### WHAT TO DO
Copy each line below without leaving any out.

### INFORMATION SHOWN
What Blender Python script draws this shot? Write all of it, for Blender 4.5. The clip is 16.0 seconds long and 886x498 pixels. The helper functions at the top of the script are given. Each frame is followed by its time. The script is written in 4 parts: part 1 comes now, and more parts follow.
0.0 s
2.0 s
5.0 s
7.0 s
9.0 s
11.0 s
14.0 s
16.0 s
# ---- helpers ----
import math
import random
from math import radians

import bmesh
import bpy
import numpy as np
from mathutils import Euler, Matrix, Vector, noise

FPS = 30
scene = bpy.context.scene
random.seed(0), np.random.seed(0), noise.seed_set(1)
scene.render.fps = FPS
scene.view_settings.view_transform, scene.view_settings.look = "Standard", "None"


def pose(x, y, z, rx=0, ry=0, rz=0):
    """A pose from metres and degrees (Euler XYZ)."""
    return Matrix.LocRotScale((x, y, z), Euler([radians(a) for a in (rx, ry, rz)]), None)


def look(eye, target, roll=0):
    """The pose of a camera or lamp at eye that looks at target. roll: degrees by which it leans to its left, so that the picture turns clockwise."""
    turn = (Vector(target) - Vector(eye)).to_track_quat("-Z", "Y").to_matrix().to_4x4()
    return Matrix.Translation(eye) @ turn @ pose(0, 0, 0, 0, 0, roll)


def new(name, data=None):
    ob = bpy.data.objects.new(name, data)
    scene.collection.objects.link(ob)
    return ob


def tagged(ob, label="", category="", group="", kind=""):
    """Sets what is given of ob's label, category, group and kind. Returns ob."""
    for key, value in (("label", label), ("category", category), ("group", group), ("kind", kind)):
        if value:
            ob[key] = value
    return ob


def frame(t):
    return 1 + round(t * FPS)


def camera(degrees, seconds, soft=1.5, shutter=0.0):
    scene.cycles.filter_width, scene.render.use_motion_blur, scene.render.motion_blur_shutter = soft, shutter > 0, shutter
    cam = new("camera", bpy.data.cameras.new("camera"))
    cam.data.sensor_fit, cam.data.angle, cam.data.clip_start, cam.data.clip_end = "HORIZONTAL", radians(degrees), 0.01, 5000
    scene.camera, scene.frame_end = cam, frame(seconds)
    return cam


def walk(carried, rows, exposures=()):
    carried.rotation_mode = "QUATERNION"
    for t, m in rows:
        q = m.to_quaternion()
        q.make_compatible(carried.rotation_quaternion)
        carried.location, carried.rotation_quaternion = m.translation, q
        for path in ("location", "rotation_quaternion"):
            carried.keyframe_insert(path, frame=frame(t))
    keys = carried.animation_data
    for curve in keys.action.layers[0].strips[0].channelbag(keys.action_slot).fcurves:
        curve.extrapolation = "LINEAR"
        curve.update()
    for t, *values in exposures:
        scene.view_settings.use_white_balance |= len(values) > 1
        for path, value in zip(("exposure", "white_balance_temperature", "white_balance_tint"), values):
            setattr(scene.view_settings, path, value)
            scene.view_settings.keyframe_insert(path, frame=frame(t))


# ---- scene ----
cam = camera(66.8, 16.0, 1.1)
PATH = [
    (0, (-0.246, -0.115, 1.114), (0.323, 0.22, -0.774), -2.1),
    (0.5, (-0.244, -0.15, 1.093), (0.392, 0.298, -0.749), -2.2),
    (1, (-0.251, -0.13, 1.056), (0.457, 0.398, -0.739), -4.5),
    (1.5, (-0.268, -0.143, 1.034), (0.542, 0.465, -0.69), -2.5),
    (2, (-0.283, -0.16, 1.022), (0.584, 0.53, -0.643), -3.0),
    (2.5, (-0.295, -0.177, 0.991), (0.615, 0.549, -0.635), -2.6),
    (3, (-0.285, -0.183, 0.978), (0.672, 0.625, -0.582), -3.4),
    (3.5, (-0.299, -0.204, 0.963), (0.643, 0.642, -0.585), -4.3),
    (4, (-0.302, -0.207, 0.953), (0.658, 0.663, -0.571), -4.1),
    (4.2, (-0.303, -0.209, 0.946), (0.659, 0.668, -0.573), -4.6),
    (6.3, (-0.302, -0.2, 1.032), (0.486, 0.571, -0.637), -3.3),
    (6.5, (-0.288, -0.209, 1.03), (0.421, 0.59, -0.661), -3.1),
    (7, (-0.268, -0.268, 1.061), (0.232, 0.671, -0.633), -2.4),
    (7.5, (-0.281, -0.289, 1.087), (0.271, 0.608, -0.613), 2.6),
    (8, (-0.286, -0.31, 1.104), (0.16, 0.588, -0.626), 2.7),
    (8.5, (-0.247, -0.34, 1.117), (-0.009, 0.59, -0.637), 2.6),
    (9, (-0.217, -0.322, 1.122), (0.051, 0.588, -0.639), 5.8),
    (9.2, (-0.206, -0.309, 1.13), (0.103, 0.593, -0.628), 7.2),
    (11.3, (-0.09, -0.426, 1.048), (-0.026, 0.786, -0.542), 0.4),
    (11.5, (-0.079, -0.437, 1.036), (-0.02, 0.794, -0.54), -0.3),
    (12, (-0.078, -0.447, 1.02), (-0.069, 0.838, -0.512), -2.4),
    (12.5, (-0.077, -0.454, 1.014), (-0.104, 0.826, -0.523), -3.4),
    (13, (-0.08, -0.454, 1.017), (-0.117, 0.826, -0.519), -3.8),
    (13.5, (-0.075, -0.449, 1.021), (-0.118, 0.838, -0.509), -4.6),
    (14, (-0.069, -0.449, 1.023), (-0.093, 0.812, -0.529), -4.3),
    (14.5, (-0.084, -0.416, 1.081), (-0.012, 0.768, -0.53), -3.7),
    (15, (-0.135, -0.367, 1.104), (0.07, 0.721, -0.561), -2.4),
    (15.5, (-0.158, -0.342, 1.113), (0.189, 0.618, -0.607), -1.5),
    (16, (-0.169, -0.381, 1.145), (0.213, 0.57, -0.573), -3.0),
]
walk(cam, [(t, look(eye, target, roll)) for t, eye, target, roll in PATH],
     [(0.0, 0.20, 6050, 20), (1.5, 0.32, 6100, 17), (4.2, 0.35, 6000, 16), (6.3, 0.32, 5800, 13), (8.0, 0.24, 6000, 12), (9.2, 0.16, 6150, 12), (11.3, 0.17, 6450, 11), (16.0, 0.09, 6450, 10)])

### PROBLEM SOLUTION
What Blender Python script draws this shot? Write all of it, for Blender 4.5. The clip is 16.0 seconds long and 886x498 pixels. The helper functions at the top of the script are given. Each frame is followed by its time. The script is written in 4 parts: part 1 comes now, and more parts follow.
0.0 s
2.0 s
5.0 s
7.0 s
9.0 s
11.0 s
14.0 s
16.0 s
# ---- helpers ----
import math
import random
from math import radians

import bmesh
import bpy
import numpy as np
from mathutils import Euler, Matrix, Vector, noise

FPS = 30
scene = bpy.context.scene
random.seed(0), np.random.seed(0), noise.seed_set(1)
scene.render.fps = FPS
scene.view_settings.view_transform, scene.view_settings.look = "Standard", "None"


def pose(x, y, z, rx=0, ry=0, rz=0):
    """A pose from metres and degrees (Euler XYZ)."""
    return Matrix.LocRotScale((x, y, z), Euler([radians(a) for a in (rx, ry, rz)]), None)


def look(eye, target, roll=0):
    """The pose of a camera or lamp at eye that looks at target. roll: degrees by which it leans to its left, so that the picture turns clockwise."""
    turn = (Vector(target) - Vector(eye)).to_track_quat("-Z", "Y").to_matrix().to_4x4()
    return Matrix.Translation(eye) @ turn @ pose(0, 0, 0, 0, 0, roll)


def new(name, data=None):
    ob = bpy.data.objects.new(name, data)
    scene.collection.objects.link(ob)
    return ob


def tagged(ob, label="", category="", group="", kind=""):
    """Sets what is given of ob's label, category, group and kind. Returns ob."""
    for key, value in (("label", label), ("category", category), ("group", group), ("kind", kind)):
        if value:
            ob[key] = value
    return ob


def frame(t):
    return 1 + round(t * FPS)


def camera(degrees, seconds, soft=1.5, shutter=0.0):
    scene.cycles.filter_width, scene.render.use_motion_blur, scene.render.motion_blur_shutter = soft, shutter > 0, shutter
    cam = new("camera", bpy.data.cameras.new("camera"))
    cam.data.sensor_fit, cam.data.angle, cam.data.clip_start, cam.data.clip_end = "HORIZONTAL", radians(degrees), 0.01, 5000
    scene.camera, scene.frame_end = cam, frame(seconds)
    return cam


def walk(carried, rows, exposures=()):
    carried.rotation_mode = "QUATERNION"
    for t, m in rows:
        q = m.to_quaternion()
        q.make_compatible(carried.rotation_quaternion)
        carried.location, carried.rotation_quaternion = m.translation, q
        for path in ("location", "rotation_quaternion"):
            carried.keyframe_insert(path, frame=frame(t))
    keys = carried.animation_data
    for curve in keys.action.layers[0].strips[0].channelbag(keys.action_slot).fcurves:
        curve.extrapolation = "LINEAR"
        curve.update()
    for t, *values in exposures:
        scene.view_settings.use_white_balance |= len(values) > 1
        for path, value in zip(("exposure", "white_balance_temperature", "white_balance_tint"), values):
            setattr(scene.view_settings, path, value)
            scene.view_settings.keyframe_insert(path, frame=frame(t))


# ---- scene ----
cam = camera(66.8, 16.0, 1.1)
PATH = [
    (0, (-0.246, -0.115, 1.114), (0.323, 0.22, -0.774), -2.1),
    (0.5, (-0.244, -0.15, 1.093), (0.392, 0.298, -0.749), -2.2),
    (1, (-0.251, -0.13, 1.056), (0.457, 0.398, -0.739), -4.5),
    (1.5, (-0.268, -0.143, 1.034), (0.542, 0.465, -0.69), -2.5),
    (2, (-0.283, -0.16, 1.022), (0.584, 0.53, -0.643), -3.0),
    (2.5, (-0.295, -0.177, 0.991), (0.615, 0.549, -0.635), -2.6),
    (3, (-0.285, -0.183, 0.978), (0.672, 0.625, -0.582), -3.4),
    (3.5, (-0.299, -0.204, 0.963), (0.643, 0.642, -0.585), -4.3),
    (4, (-0.302, -0.207, 0.953), (0.658, 0.663, -0.571), -4.1),
    (4.2, (-0.303, -0.209, 0.946), (0.659, 0.668, -0.573), -4.6),
    (6.3, (-0.302, -0.2, 1.032), (0.486, 0.571, -0.637), -3.3),
    (6.5, (-0.288, -0.209, 1.03), (0.421, 0.59, -0.661), -3.1),
    (7, (-0.268, -0.268, 1.061), (0.232, 0.671, -0.633), -2.4),
    (7.5, (-0.281, -0.289, 1.087), (0.271, 0.608, -0.613), 2.6),
    (8, (-0.286, -0.31, 1.104), (0.16, 0.588, -0.626), 2.7),
    (8.5, (-0.247, -0.34, 1.117), (-0.009, 0.59, -0.637), 2.6),
    (9, (-0.217, -0.322, 1.122), (0.051, 0.588, -0.639), 5.8),
    (9.2, (-0.206, -0.309, 1.13), (0.103, 0.593, -0.628), 7.2),
    (11.3, (-0.09, -0.426, 1.048), (-0.026, 0.786, -0.542), 0.4),
    (11.5, (-0.079, -0.437, 1.036), (-0.02, 0.794, -0.54), -0.3),
    (12, (-0.078, -0.447, 1.02), (-0.069, 0.838, -0.512), -2.4),
    (12.5, (-0.077, -0.454, 1.014), (-0.104, 0.826, -0.523), -3.4),
    (13, (-0.08, -0.454, 1.017), (-0.117, 0.826, -0.519), -3.8),
    (13.5, (-0.075, -0.449, 1.021), (-0.118, 0.838, -0.509), -4.6),
    (14, (-0.069, -0.449, 1.023), (-0.093, 0.812, -0.529), -4.3),
    (14.5, (-0.084, -0.416, 1.081), (-0.012, 0.768, -0.53), -3.7),
    (15, (-0.135, -0.367, 1.104), (0.07, 0.721, -0.561), -2.4),
    (15.5, (-0.158, -0.342, 1.113), (0.189, 0.618, -0.607), -1.5),
    (16, (-0.169, -0.381, 1.145), (0.213, 0.57, -0.573), -3.0),
]
walk(cam, [(t, look(eye, target, roll)) for t, eye, target, roll in PATH],
     [(0.0, 0.20, 6050, 20), (1.5, 0.32, 6100, 17), (4.2, 0.35, 6000, 16), (6.3, 0.32, 5800, 13), (8.0, 0.24, 6000, 12), (9.2, 0.16, 6150, 12), (11.3, 0.17, 6450, 11), (16.0, 0.09, 6450, 10)])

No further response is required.